***** Data shown

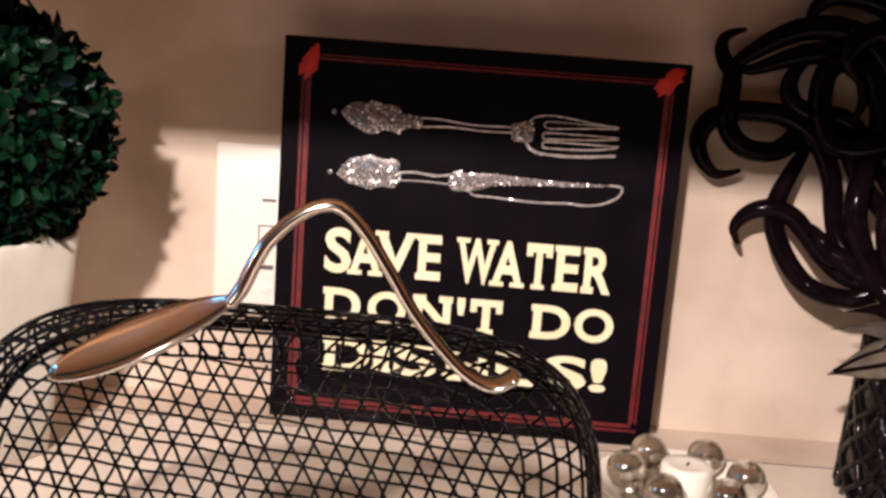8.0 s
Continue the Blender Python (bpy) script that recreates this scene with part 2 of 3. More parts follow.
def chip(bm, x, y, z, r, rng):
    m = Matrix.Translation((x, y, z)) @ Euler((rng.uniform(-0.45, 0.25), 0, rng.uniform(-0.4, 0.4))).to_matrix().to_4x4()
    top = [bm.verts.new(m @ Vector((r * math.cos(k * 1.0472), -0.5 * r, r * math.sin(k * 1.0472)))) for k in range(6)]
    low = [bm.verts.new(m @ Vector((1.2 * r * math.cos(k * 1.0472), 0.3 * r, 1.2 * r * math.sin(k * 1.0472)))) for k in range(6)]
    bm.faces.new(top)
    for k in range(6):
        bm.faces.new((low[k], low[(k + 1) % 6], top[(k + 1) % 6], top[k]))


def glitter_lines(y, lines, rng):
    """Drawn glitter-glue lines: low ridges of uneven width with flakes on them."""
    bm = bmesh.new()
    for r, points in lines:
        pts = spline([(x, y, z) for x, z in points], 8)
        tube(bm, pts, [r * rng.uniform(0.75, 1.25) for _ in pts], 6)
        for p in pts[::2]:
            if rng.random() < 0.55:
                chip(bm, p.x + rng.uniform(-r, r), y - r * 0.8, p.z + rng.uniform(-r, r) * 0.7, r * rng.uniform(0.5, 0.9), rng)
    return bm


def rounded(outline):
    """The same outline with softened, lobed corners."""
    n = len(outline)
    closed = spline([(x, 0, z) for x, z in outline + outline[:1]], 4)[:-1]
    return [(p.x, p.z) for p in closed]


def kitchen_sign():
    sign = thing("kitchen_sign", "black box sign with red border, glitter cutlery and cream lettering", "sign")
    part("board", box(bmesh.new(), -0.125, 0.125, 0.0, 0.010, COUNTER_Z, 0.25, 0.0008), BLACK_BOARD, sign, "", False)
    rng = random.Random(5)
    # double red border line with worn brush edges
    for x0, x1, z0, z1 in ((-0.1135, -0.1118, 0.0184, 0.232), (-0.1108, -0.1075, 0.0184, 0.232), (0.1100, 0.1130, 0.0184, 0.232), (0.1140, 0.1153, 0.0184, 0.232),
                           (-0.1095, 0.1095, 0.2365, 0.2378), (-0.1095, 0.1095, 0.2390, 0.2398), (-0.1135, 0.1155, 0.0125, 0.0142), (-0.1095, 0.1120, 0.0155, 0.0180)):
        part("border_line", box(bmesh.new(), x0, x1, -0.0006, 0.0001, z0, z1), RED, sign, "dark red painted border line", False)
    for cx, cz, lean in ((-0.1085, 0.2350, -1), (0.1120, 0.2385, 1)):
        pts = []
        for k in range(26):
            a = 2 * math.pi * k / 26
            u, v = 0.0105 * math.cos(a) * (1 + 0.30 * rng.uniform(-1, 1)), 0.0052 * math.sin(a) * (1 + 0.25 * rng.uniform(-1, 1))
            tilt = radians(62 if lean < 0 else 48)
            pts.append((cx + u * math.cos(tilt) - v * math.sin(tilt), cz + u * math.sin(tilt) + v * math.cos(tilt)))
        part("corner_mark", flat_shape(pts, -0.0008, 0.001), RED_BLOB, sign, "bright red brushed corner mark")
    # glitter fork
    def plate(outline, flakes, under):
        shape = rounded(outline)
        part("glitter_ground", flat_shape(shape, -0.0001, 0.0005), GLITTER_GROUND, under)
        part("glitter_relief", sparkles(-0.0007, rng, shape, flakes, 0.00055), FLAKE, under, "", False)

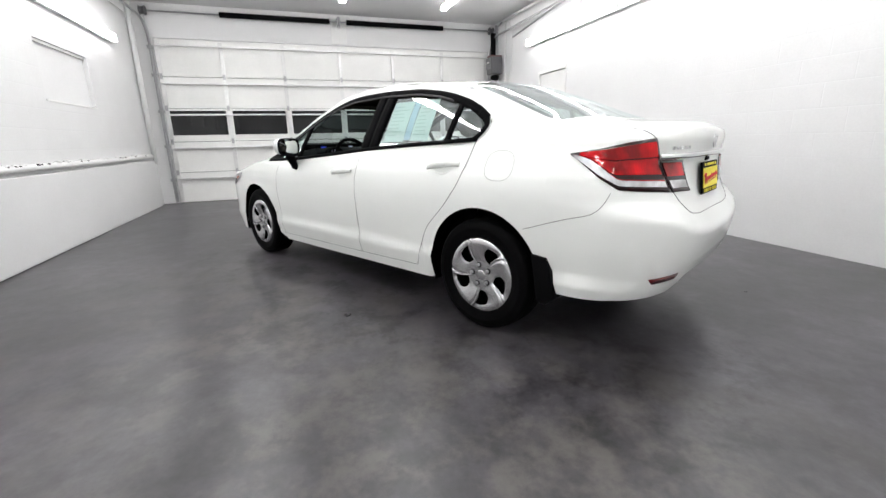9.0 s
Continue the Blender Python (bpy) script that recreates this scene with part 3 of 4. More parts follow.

**********

* Goal *
Copy the material exactly. Do not include the pictures.

* Exercise output *
8.0 s
Continue the Blender Python (bpy) script that recreates this scene with part 2 of 3. More parts follow.
def chip(bm, x, y, z, r, rng):
    m = Matrix.Translation((x, y, z)) @ Euler((rng.uniform(-0.45, 0.25), 0, rng.uniform(-0.4, 0.4))).to_matrix().to_4x4()
    top = [bm.verts.new(m @ Vector((r * math.cos(k * 1.0472), -0.5 * r, r * math.sin(k * 1.0472)))) for k in range(6)]
    low = [bm.verts.new(m @ Vector((1.2 * r * math.cos(k * 1.0472), 0.3 * r, 1.2 * r * math.sin(k * 1.0472)))) for k in range(6)]
    bm.faces.new(top)
    for k in range(6):
        bm.faces.new((low[k], low[(k + 1) % 6], top[(k + 1) % 6], top[k]))


def glitter_lines(y, lines, rng):
    """Drawn glitter-glue lines: low ridges of uneven width with flakes on them."""
    bm = bmesh.new()
    for r, points in lines:
        pts = spline([(x, y, z) for x, z in points], 8)
        tube(bm, pts, [r * rng.uniform(0.75, 1.25) for _ in pts], 6)
        for p in pts[::2]:
            if rng.random() < 0.55:
                chip(bm, p.x + rng.uniform(-r, r), y - r * 0.8, p.z + rng.uniform(-r, r) * 0.7, r * rng.uniform(0.5, 0.9), rng)
    return bm


def rounded(outline):
    """The same outline with softened, lobed corners."""
    n = len(outline)
    closed = spline([(x, 0, z) for x, z in outline + outline[:1]], 4)[:-1]
    return [(p.x, p.z) for p in closed]


def kitchen_sign():
    sign = thing("kitchen_sign", "black box sign with red border, glitter cutlery and cream lettering", "sign")
    part("board", box(bmesh.new(), -0.125, 0.125, 0.0, 0.010, COUNTER_Z, 0.25, 0.0008), BLACK_BOARD, sign, "", False)
    rng = random.Random(5)
    # double red border line with worn brush edges
    for x0, x1, z0, z1 in ((-0.1135, -0.1118, 0.0184, 0.232), (-0.1108, -0.1075, 0.0184, 0.232), (0.1100, 0.1130, 0.0184, 0.232), (0.1140, 0.1153, 0.0184, 0.232),
                           (-0.1095, 0.1095, 0.2365, 0.2378), (-0.1095, 0.1095, 0.2390, 0.2398), (-0.1135, 0.1155, 0.0125, 0.0142), (-0.1095, 0.1120, 0.0155, 0.0180)):
        part("border_line", box(bmesh.new(), x0, x1, -0.0006, 0.0001, z0, z1), RED, sign, "dark red painted border line", False)
    for cx, cz, lean in ((-0.1085, 0.2350, -1), (0.1120, 0.2385, 1)):
        pts = []
        for k in range(26):
            a = 2 * math.pi * k / 26
            u, v = 0.0105 * math.cos(a) * (1 + 0.30 * rng.uniform(-1, 1)), 0.0052 * math.sin(a) * (1 + 0.25 * rng.uniform(-1, 1))
            tilt = radians(62 if lean < 0 else 48)
            pts.append((cx + u * math.cos(tilt) - v * math.sin(tilt), cz + u * math.sin(tilt) + v * math.cos(tilt)))
        part("corner_mark", flat_shape(pts, -0.0008, 0.001), RED_BLOB, sign, "bright red brushed corner mark")
    # glitter fork
    def plate(outline, flakes, under):
        shape = rounded(outline)
        part("glitter_ground", flat_shape(shape, -0.0001, 0.0005), GLITTER_GROUND, under)
        part("glitter_relief", sparkles(-0.0007, rng, shape, flakes, 0.00055), FLAKE, under, "", False)

9.0 s
Continue the Blender Python (bpy) script that recreates this scene with part 3 of 4. More parts follow.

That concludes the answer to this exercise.